───── Data segment ─────

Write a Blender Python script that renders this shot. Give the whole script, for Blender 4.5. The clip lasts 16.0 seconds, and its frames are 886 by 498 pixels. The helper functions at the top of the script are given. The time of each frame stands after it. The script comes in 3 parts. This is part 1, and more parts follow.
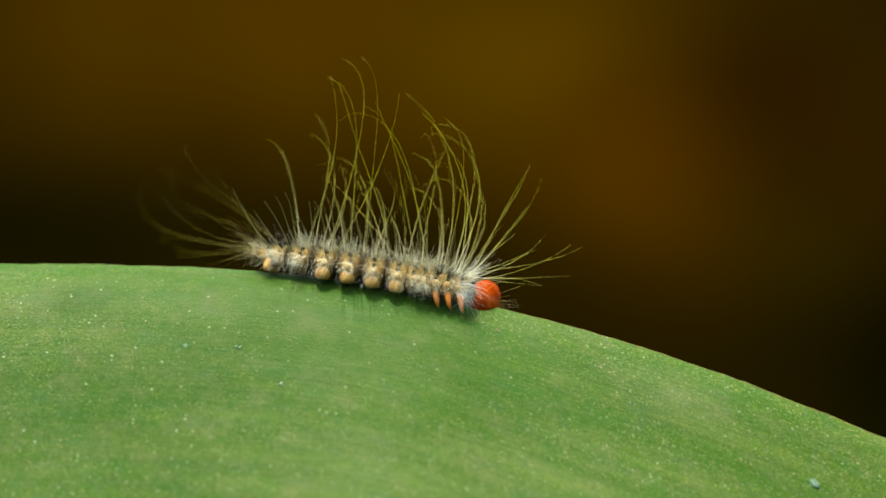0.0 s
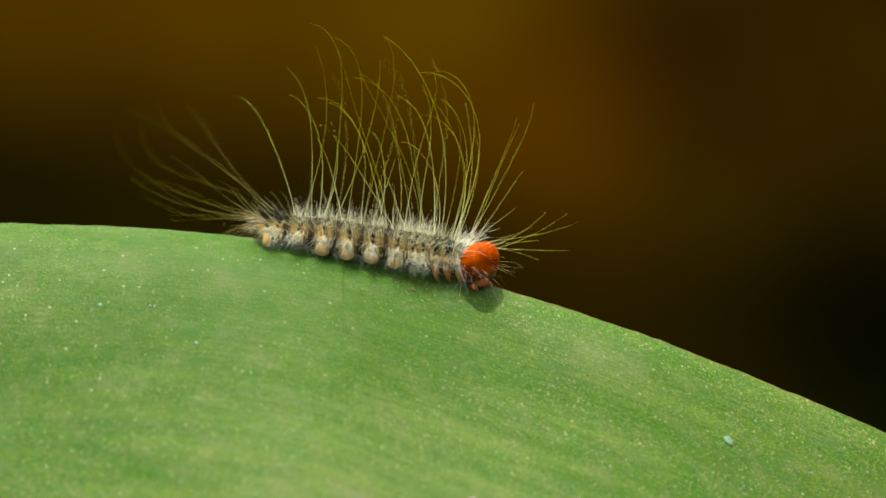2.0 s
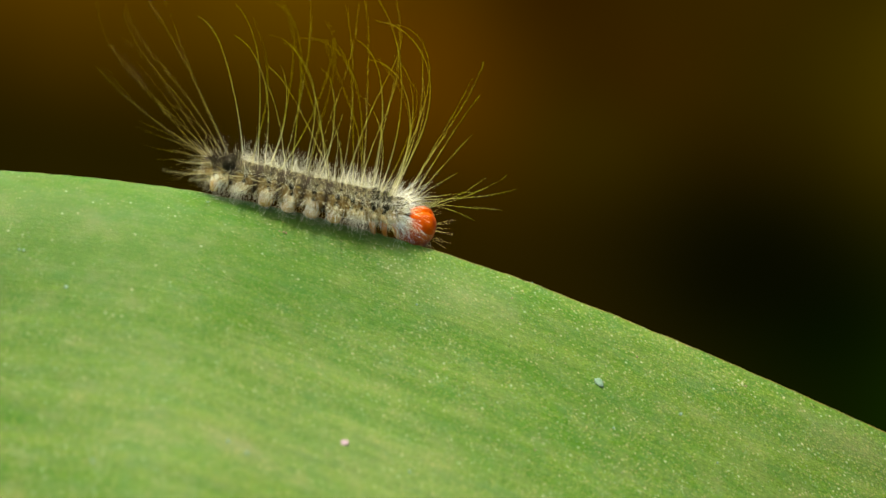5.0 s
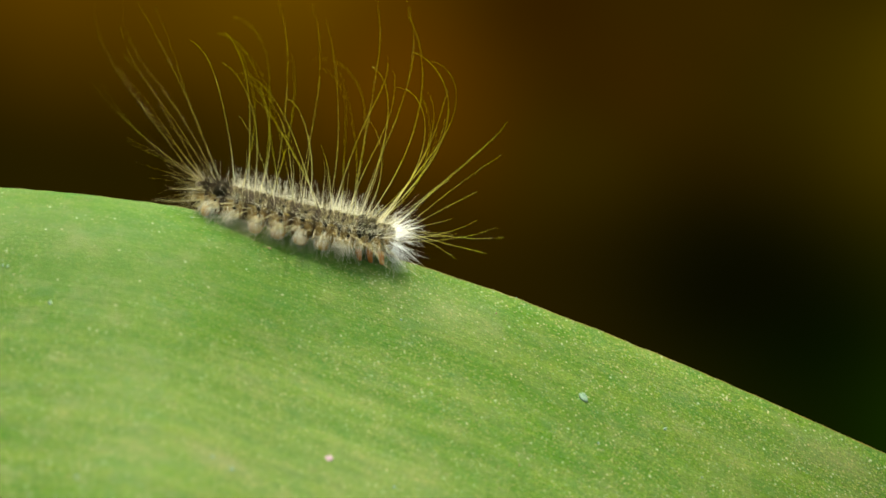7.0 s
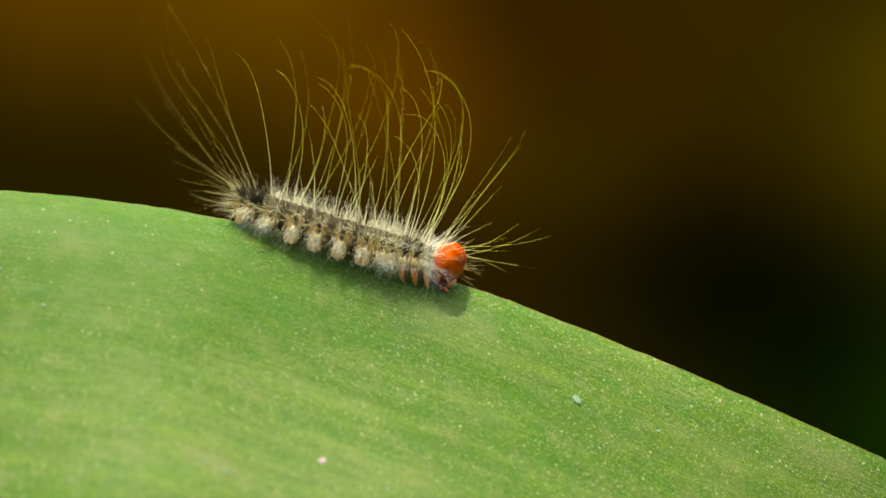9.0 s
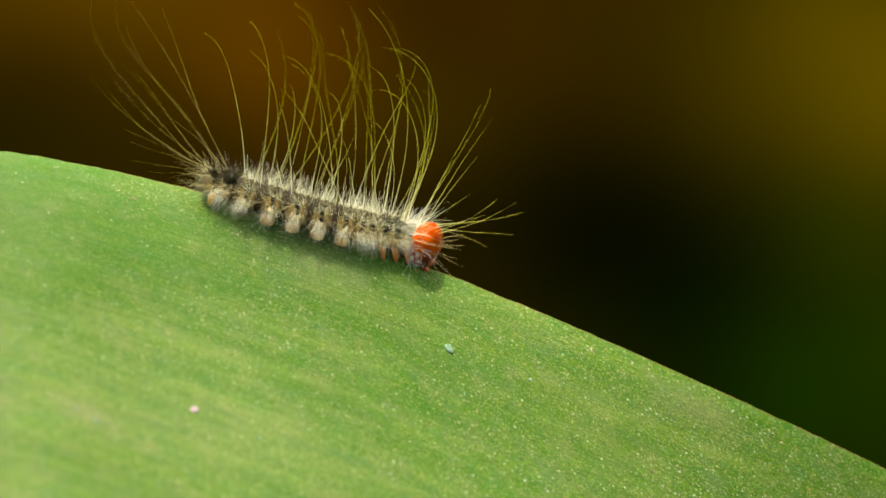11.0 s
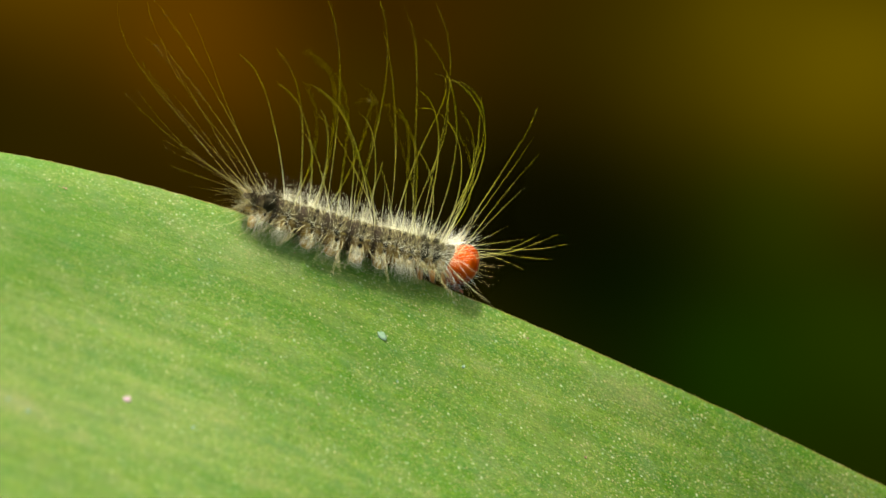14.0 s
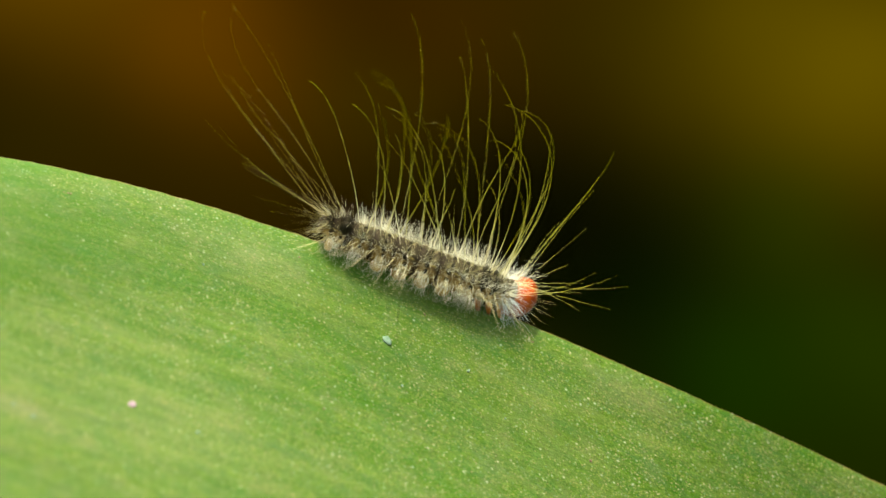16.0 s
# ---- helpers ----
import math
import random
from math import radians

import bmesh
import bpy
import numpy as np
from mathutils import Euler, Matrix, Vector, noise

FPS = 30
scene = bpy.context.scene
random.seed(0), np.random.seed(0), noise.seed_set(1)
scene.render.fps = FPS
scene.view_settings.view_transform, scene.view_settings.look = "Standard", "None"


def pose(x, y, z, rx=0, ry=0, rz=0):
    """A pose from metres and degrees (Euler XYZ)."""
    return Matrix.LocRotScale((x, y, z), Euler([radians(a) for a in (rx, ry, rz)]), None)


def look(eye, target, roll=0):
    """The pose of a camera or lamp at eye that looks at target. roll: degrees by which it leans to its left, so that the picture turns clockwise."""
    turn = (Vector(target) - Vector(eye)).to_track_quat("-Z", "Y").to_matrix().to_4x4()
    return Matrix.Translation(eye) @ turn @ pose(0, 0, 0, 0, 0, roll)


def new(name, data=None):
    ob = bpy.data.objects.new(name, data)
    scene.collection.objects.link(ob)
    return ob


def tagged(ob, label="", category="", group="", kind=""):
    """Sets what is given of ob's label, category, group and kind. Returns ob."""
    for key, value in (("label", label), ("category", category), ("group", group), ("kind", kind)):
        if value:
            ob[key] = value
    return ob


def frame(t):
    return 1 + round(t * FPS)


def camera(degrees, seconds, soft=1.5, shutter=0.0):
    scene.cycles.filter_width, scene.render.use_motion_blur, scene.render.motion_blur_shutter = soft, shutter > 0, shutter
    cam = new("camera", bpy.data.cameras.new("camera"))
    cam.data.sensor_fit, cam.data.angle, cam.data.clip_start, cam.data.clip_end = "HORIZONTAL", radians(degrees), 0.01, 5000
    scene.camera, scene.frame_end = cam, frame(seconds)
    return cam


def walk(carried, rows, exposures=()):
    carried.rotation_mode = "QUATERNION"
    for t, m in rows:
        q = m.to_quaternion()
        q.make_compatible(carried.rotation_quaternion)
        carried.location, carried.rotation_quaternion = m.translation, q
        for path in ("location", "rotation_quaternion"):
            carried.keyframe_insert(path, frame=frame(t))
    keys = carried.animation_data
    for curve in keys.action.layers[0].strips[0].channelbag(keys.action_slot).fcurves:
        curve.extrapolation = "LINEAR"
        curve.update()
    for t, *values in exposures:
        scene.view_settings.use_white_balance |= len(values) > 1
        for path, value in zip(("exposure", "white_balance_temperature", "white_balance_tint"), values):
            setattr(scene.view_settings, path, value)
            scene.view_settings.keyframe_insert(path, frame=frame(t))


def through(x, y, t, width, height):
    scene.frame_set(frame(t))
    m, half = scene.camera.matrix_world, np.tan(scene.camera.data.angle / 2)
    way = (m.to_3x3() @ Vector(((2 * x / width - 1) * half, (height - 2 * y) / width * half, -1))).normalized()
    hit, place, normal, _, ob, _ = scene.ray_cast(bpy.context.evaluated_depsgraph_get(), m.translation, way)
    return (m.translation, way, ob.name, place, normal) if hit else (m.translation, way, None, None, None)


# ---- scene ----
MM = 0.001

# ---- camera: a macro lens on a hand-steadied stand, panning along the leaf ----
cam = camera(20.0, 16.0, soft=1.6)
cam.data.dof.use_dof = True
cam.data.dof.focus_distance = 0.1653
cam.data.dof.aperture_fstop = 16.0
walk(cam, [
    (0.0, pose(0, -0.166, 0, 91.880, -0.288, 5.208)),
    (0.5, pose(0, -0.166, 0, 91.655, -0.359, 4.853)),
    (1.0, pose(0, -0.166, 0, 91.743, -0.314, 4.370)),
    (1.5, pose(0, -0.166, 0, 91.739, -0.250, 3.922)),
    (2.0, pose(0, -0.166, 0, 90.947, -0.199, 3.282)),
    (2.5, pose(0, -0.166, 0, 90.410, -0.247, 2.265)),
    (3.0, pose(0, -0.166, 0, 89.983, -0.206, 1.526)),
    (3.5, pose(0, -0.166, 0, 89.634, -0.193, 1.007)),
    (4.0, pose(0, -0.166, 0, 89.543, -0.208, 0.619)),
    (6.5, pose(0, -0.166, 0, 89.957, -0.019, 0.167)),
    (7.0, pose(0, -0.166, 0, 90.000, 0.000, 0.000)),
    (7.5, pose(0, -0.166, 0, 89.991, -0.006, -0.194)),
    (8.0, pose(0, -0.166, 0, 89.999, 0.017, -0.317)),
    (8.5, pose(0, -0.166, 0, 90.063, 0.011, -0.199)),
    (9.0, pose(0, -0.166, 0, 90.058, -0.011, -0.151)),
    (9.5, pose(0, -0.166, 0, 89.911, 0.044, -0.513)),
    (9.7, pose(0, -0.166, 0, 89.663, -0.040, -1.166)),
    (11.8, pose(0, -0.166, 0, 88.844, -0.035, -3.313)),
    (12.0, pose(0, -0.166, 0, 88.877, 0.028, -3.413)),
    (12.5, pose(0, -0.166, 0, 88.930, 0.147, -3.811)),
    (13.0, pose(0, -0.166, 0, 88.891, 0.172, -4.106)),
    (13.5, pose(0, -0.166, 0, 88.647, 0.120, -4.358)),
    (14.0, pose(0, -0.166, 0, 88.605, 0.173, -4.599)),
    (14.5, pose(0, -0.166, 0, 88.611, 0.251, -4.713)),
    (15.0, pose(0, -0.166, 0, 88.651, 0.270, -4.671)),
    (15.5, pose(0, -0.166, 0, 88.689, 0.291, -4.610)),
    (16.0, pose(0, -0.166, 0, 88.699, 0.366, -4.500)),
], [(0.0, 1.52, 7900, 4), (2.5, 1.69, 8400, 4), (4.0, 1.8, 8700, 4.5), (7.0, 1.87, 8950, 5), (16.0, 2.04, 9000, 5)])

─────

*Task objective*:
Write out each line again precisely as it appears, skipping every picture.

*Exercise solution*:
Write a Blender Python script that renders this shot. Give the whole script, for Blender 4.5. The clip lasts 16.0 seconds, and its frames are 886 by 498 pixels. The helper functions at the top of the script are given. The time of each frame stands after it. The script comes in 3 parts. This is part 1, and more parts follow.
0.0 s
2.0 s
5.0 s
7.0 s
9.0 s
11.0 s
14.0 s
16.0 s
# ---- helpers ----
import math
import random
from math import radians

import bmesh
import bpy
import numpy as np
from mathutils import Euler, Matrix, Vector, noise

FPS = 30
scene = bpy.context.scene
random.seed(0), np.random.seed(0), noise.seed_set(1)
scene.render.fps = FPS
scene.view_settings.view_transform, scene.view_settings.look = "Standard", "None"


def pose(x, y, z, rx=0, ry=0, rz=0):
    """A pose from metres and degrees (Euler XYZ)."""
    return Matrix.LocRotScale((x, y, z), Euler([radians(a) for a in (rx, ry, rz)]), None)


def look(eye, target, roll=0):
    """The pose of a camera or lamp at eye that looks at target. roll: degrees by which it leans to its left, so that the picture turns clockwise."""
    turn = (Vector(target) - Vector(eye)).to_track_quat("-Z", "Y").to_matrix().to_4x4()
    return Matrix.Translation(eye) @ turn @ pose(0, 0, 0, 0, 0, roll)


def new(name, data=None):
    ob = bpy.data.objects.new(name, data)
    scene.collection.objects.link(ob)
    return ob


def tagged(ob, label="", category="", group="", kind=""):
    """Sets what is given of ob's label, category, group and kind. Returns ob."""
    for key, value in (("label", label), ("category", category), ("group", group), ("kind", kind)):
        if value:
            ob[key] = value
    return ob


def frame(t):
    return 1 + round(t * FPS)


def camera(degrees, seconds, soft=1.5, shutter=0.0):
    scene.cycles.filter_width, scene.render.use_motion_blur, scene.render.motion_blur_shutter = soft, shutter > 0, shutter
    cam = new("camera", bpy.data.cameras.new("camera"))
    cam.data.sensor_fit, cam.data.angle, cam.data.clip_start, cam.data.clip_end = "HORIZONTAL", radians(degrees), 0.01, 5000
    scene.camera, scene.frame_end = cam, frame(seconds)
    return cam


def walk(carried, rows, exposures=()):
    carried.rotation_mode = "QUATERNION"
    for t, m in rows:
        q = m.to_quaternion()
        q.make_compatible(carried.rotation_quaternion)
        carried.location, carried.rotation_quaternion = m.translation, q
        for path in ("location", "rotation_quaternion"):
            carried.keyframe_insert(path, frame=frame(t))
    keys = carried.animation_data
    for curve in keys.action.layers[0].strips[0].channelbag(keys.action_slot).fcurves:
        curve.extrapolation = "LINEAR"
        curve.update()
    for t, *values in exposures:
        scene.view_settings.use_white_balance |= len(values) > 1
        for path, value in zip(("exposure", "white_balance_temperature", "white_balance_tint"), values):
            setattr(scene.view_settings, path, value)
            scene.view_settings.keyframe_insert(path, frame=frame(t))


def through(x, y, t, width, height):
    scene.frame_set(frame(t))
    m, half = scene.camera.matrix_world, np.tan(scene.camera.data.angle / 2)
    way = (m.to_3x3() @ Vector(((2 * x / width - 1) * half, (height - 2 * y) / width * half, -1))).normalized()
    hit, place, normal, _, ob, _ = scene.ray_cast(bpy.context.evaluated_depsgraph_get(), m.translation, way)
    return (m.translation, way, ob.name, place, normal) if hit else (m.translation, way, None, None, None)


# ---- scene ----
MM = 0.001

# ---- camera: a macro lens on a hand-steadied stand, panning along the leaf ----
cam = camera(20.0, 16.0, soft=1.6)
cam.data.dof.use_dof = True
cam.data.dof.focus_distance = 0.1653
cam.data.dof.aperture_fstop = 16.0
walk(cam, [
    (0.0, pose(0, -0.166, 0, 91.880, -0.288, 5.208)),
    (0.5, pose(0, -0.166, 0, 91.655, -0.359, 4.853)),
    (1.0, pose(0, -0.166, 0, 91.743, -0.314, 4.370)),
    (1.5, pose(0, -0.166, 0, 91.739, -0.250, 3.922)),
    (2.0, pose(0, -0.166, 0, 90.947, -0.199, 3.282)),
    (2.5, pose(0, -0.166, 0, 90.410, -0.247, 2.265)),
    (3.0, pose(0, -0.166, 0, 89.983, -0.206, 1.526)),
    (3.5, pose(0, -0.166, 0, 89.634, -0.193, 1.007)),
    (4.0, pose(0, -0.166, 0, 89.543, -0.208, 0.619)),
    (6.5, pose(0, -0.166, 0, 89.957, -0.019, 0.167)),
    (7.0, pose(0, -0.166, 0, 90.000, 0.000, 0.000)),
    (7.5, pose(0, -0.166, 0, 89.991, -0.006, -0.194)),
    (8.0, pose(0, -0.166, 0, 89.999, 0.017, -0.317)),
    (8.5, pose(0, -0.166, 0, 90.063, 0.011, -0.199)),
    (9.0, pose(0, -0.166, 0, 90.058, -0.011, -0.151)),
    (9.5, pose(0, -0.166, 0, 89.911, 0.044, -0.513)),
    (9.7, pose(0, -0.166, 0, 89.663, -0.040, -1.166)),
    (11.8, pose(0, -0.166, 0, 88.844, -0.035, -3.313)),
    (12.0, pose(0, -0.166, 0, 88.877, 0.028, -3.413)),
    (12.5, pose(0, -0.166, 0, 88.930, 0.147, -3.811)),
    (13.0, pose(0, -0.166, 0, 88.891, 0.172, -4.106)),
    (13.5, pose(0, -0.166, 0, 88.647, 0.120, -4.358)),
    (14.0, pose(0, -0.166, 0, 88.605, 0.173, -4.599)),
    (14.5, pose(0, -0.166, 0, 88.611, 0.251, -4.713)),
    (15.0, pose(0, -0.166, 0, 88.651, 0.270, -4.671)),
    (15.5, pose(0, -0.166, 0, 88.689, 0.291, -4.610)),
    (16.0, pose(0, -0.166, 0, 88.699, 0.366, -4.500)),
], [(0.0, 1.52, 7900, 4), (2.5, 1.69, 8400, 4), (4.0, 1.8, 8700, 4.5), (7.0, 1.87, 8950, 5), (16.0, 2.04, 9000, 5)])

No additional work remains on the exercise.